If you’re employed, your earnings will depend on your work experience, industry, employer, and job description (e.g., some consulting jobs involve writing code, while others don’t). On the other hand, a freelance consultant’s earnings may vary according to the number of clients, the complexity of each project, operational efficiency, among other factors.
The numbers suggest that developers make more than consultants. However, that’s not always the case because there are well established freelance consultants who make way more than $105,590 annually. But with regards to formal employment in both careers, a developer may make more.
Of course, the pay is not the only significant factor when comparing two prospective career paths. Job satisfaction is also important.
In fact, some people see it as a more important factor than pay when choosing a career, and rightly so. Why? Because your job is where you spend most of your day, and you probably wouldn’t want to spend this time doing something that you’re not passionate about or at least interested in.
As such, you need to assess a typical day in the office for each role against your passions or preferences before you decide whether to become a developer or a consultant.
To give you a better idea of what to expect in that regard, here’s a table comparing the duties of a Software developer and an IT consultant in a conventional offshore software development project.
|Examines the various technologies from a business perspective and recommends the technical specifications for the software. Clients use these recommendations to make better business decisions.||Receives the recommended technical specs and incorporates them into the software through programming and other development tasks.|
|Uses market performance statistics to add/delete features from the software. This helps optimize it to meet various business goals such as ROI, market competitiveness, satisfying the needs of the target audience, and so on.||A developer isn’t concerned about market performance reports or consumer feedback regarding the features of the software. Their job is to implement the approved specs for each feature within the required time frame.|
|May be required to assist in code reviewing and refactoring.||Always assist in code reviewing and refactoring|
|Examines the software for issues related to security, ease of maintenance, scalability, user-friendliness, and general performance. Such a 360-angle view helps steer the implementation strategy in the right direction from the beginning of the project.||Writing functional code is the priority for a developer. Issues related to performance, security, etc. are typically overlooked until the end.|
|Looks at the long term usability of the whole software and leverages this to help choose appropriate DBMS and Db schema.||Creates a schema for each feature at a time and continuously modifies it accordingly.|
|May simulate traffic to measure client/server-side load and latency. The findings can then be used to optimize code by revamping DB schema, algorithms, and data structures.||Not always developers need to deal with latency and client/server-side load.|
|Heavily involved in “testing and QA ” as developers write the code and implement features. Also helps document test cases to facilitate early bug detection, which is critical to the creation of bug-free code.||Most of the developers write automated tests during the development process. However,sometimes Tests each feature manually after it’s been fully implemented.|
|Once the software begins to take shape, a consultant may assist in server farm design and lay down the architecture required to launch.||A software developer may only run the processes involved in moving the app to the cloud on when and as instructed by the consultant. or project manager.|
|May help with maintaining the app on the cloud because they’re usually familiar with the prod machine setup.||Usually doesn’t know about this setup.|
|May fill in as a project manager and help track things like timelines, project scope, resources, activity scheduling, and so on.||Only functions as a part of the project, and often lacks managerial skills.|
Loosely translated, what all this technical jargon means is that:
As a consultant, When you’re not attending meetings or preparing PowerPoint presentations, you’ll be digging through spreadsheets. Very little of your work (if any) will involve writing the actual code. If this sounds appealing to you, then you’d probably enjoy a satisfying career in consultancy.
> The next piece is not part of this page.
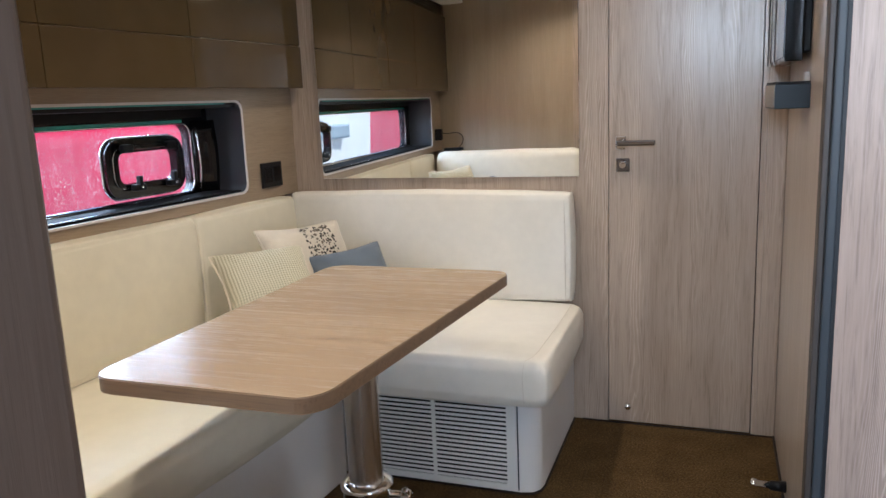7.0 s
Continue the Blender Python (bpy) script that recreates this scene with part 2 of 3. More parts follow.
GLASS = bpy.data.materials.new("wet_window_glass")
GLASS.use_nodes = True
n_ = Net(GLASS)
n_.b.inputs["Base Color"].default_value = (1, 1, 1, 1)
n_.b.inputs["Roughness"].default_value = 0.0
n_.b.inputs["Transmission Weight"].default_value = 1.0
n_.b.inputs["IOR"].default_value = 1.02
clump = n_.ramp(n_.noise(n_.coords((1, 1, 0.5)), 8.0, 4.0, 0.7), [(0.35, (0.25, 0.25, 0.25)), (0.65, (1, 1, 1))])
drops = None
for size, reach in ((115.0, 0.22), (240.0, 0.30)):
    vd = n_.node("TexVoronoi", Scale=size)
    n_.link(n_.coords((1, 1, 0.7)), vd.inputs["Vector"])
    rnd = n_.t.nodes.new("ShaderNodeSeparateColor")
    n_.link(vd.outputs["Color"], rnd.inputs[0])
    one = n_.math("MULTIPLY", n_.math("LESS_THAN", vd.outputs["Distance"], n_.math("MULTIPLY", rnd.outputs[0], reach)), clump)
    drops = one if drops is None else n_.math("MAXIMUM", drops, one)
haze = n_.ramp(n_.noise(n_.coords((1, 1, 0.25)), 9.0, 5.0, 0.65), [(0.35, (0.03, 0.03, 0.03)), (0.8, (0.16, 0.16, 0.16))])
film_ = n_.node("BsdfDiffuse", Color=(0.85, 0.8, 0.82, 1))
trans = n_.node("BsdfTranslucent", Color=(0.9, 0.86, 0.88, 1))
add = n_.t.nodes.new("ShaderNodeMixShader")
add.inputs[0].default_value = 0.75
n_.link(film_.outputs[0], add.inputs[1])
n_.link(trans.outputs[0], add.inputs[2])
mixs = n_.t.nodes.new("ShaderNodeMixShader")
n_.link(n_.math("ADD", n_.math("MULTIPLY", drops, 0.74), n_.math("MULTIPLY", haze, 0.22)), mixs.inputs[0])
n_.link(n_.b.outputs[0], mixs.inputs[1])
n_.link(add.outputs[0], mixs.inputs[2])
n_.link(mixs.outputs[0], n_.t.nodes["Material Output"].inputs[0])

RED = mat("red_boat_paint", (0.62, 0.028, 0.055), 0.35)
n_ = Net(RED)
n_.color(n_.ramp(n_.noise(n_.coords((1, 1, 0.3)), 1.2, 5.0), [(0.3, (0.55, 0.012, 0.060)), (0.7, (0.68, 0.030, 0.092))]))
GELCOAT = mat("white_gelcoat", (0.8, 0.8, 0.78), 0.3)
WATER = mat("harbour_water", (0.03, 0.06, 0.06), 0.08)
n_ = Net(WATER)
n_.bump(n_.noise(n_.coords(), 2.5, 5.0), 0.5, 0.15)
LAMP = mat("downlight_lens", (1, 1, 1), 0.3)
LAMP.node_tree.nodes["Principled BSDF"].inputs["Emission Color"].default_value = (1.0, 0.80, 0.52, 1)
LAMP.node_tree.nodes["Principled BSDF"].inputs["Emission Strength"].default_value = 30

# ---- mesh helpers ----


def part(name, bm, material, parent=None, label="", smooth=False, m=None):
    """Links a bmesh as one mesh object, under parent if given."""
    if m is not None:
        bm.transform(m)
    me = bpy.data.meshes.new(name)
    bmesh.ops.recalc_face_normals(bm, faces=bm.faces)
    if smooth:
        for f in bm.faces:
            f.smooth = True
    bm.to_mesh(me)
    bm.free()
    me.materials.append(material)
    ob = new(name, me)
    if parent is not None:
        ob.parent = parent
        ob.matrix_parent_inverse = parent.matrix_basis.inverted()
    if label:
        ob["label"] = label
    return ob


def thing(name, at, label, category, group="", kind=""):
    ob = new(name)
    ob.empty_display_size = 0.05
    ob.location = at
    return tagged(ob, label, category, group, kind)


def structure(name, bm, material, label, category, m=None):
    return tagged(part(name, bm, material, None, "", False, m), label, category, "", "structure")


def add_box(bm, x0, x1, y0, y1, z0, z1, bevel=0.0, seg=2):
    r = bmesh.ops.create_cube(bm, size=1, matrix=Matrix.LocRotScale(((x0 + x1) / 2, (y0 + y1) / 2, (z0 + z1) / 2), None, (x1 - x0, y1 - y0, z1 - z0)))
    if bevel:
        ed = list({e for v in r["verts"] for e in v.link_edges})
        bmesh.ops.bevel(bm, geom=ed, offset=bevel, segments=seg, affect="EDGES", profile=0.5)
    return bm


def box(*a, bevel=0.0, seg=2):
    return add_box(bmesh.new(), *a, bevel=bevel, seg=seg)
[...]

On the other hand, you’ll spend most of your day writing code if you choose to be a developer. So if the idea of firing up your IDE and debugging/writing code every day without having to wear a suit (at least in most companies) sounds great, a career in development might be more fulfilling.
Looking at the latest projections by the US Bureau of Labor Statistics, the future is bright for both careers. The demand for software developers is expected to grow by 21% between 2108 and 2028.
This is much faster than the national average for all occupations, and the numbers are even more impressive for app developers. This lot will see the demand for their services skyrocket by up to 26%, while systems developers will enjoy a modest increase of 10%.
On the other hand, management analysts (again, this includes program analysts and management consultants) can expect a 14% increase in employment rate between 2018 and 2028.
In particular, IT consultants are expected to be in high demand because businesses are increasingly realizing the importance of cybersecurity, maintaining up-to-date IT systems, and staying compliant with industry regulations.
The employment rate in both fields is expected to grow faster than the national average for all occupations. However, development has a slight edge over consultancy in this regard.
The Bottom Line
Seemingly, the field of development has better prospects than consultancy in terms of salary and job outlook. But when deciding which field to pursue, you might want to prioritize job satisfaction over these numbers because, as the adage goes, “money can’t buy happiness.” All the best!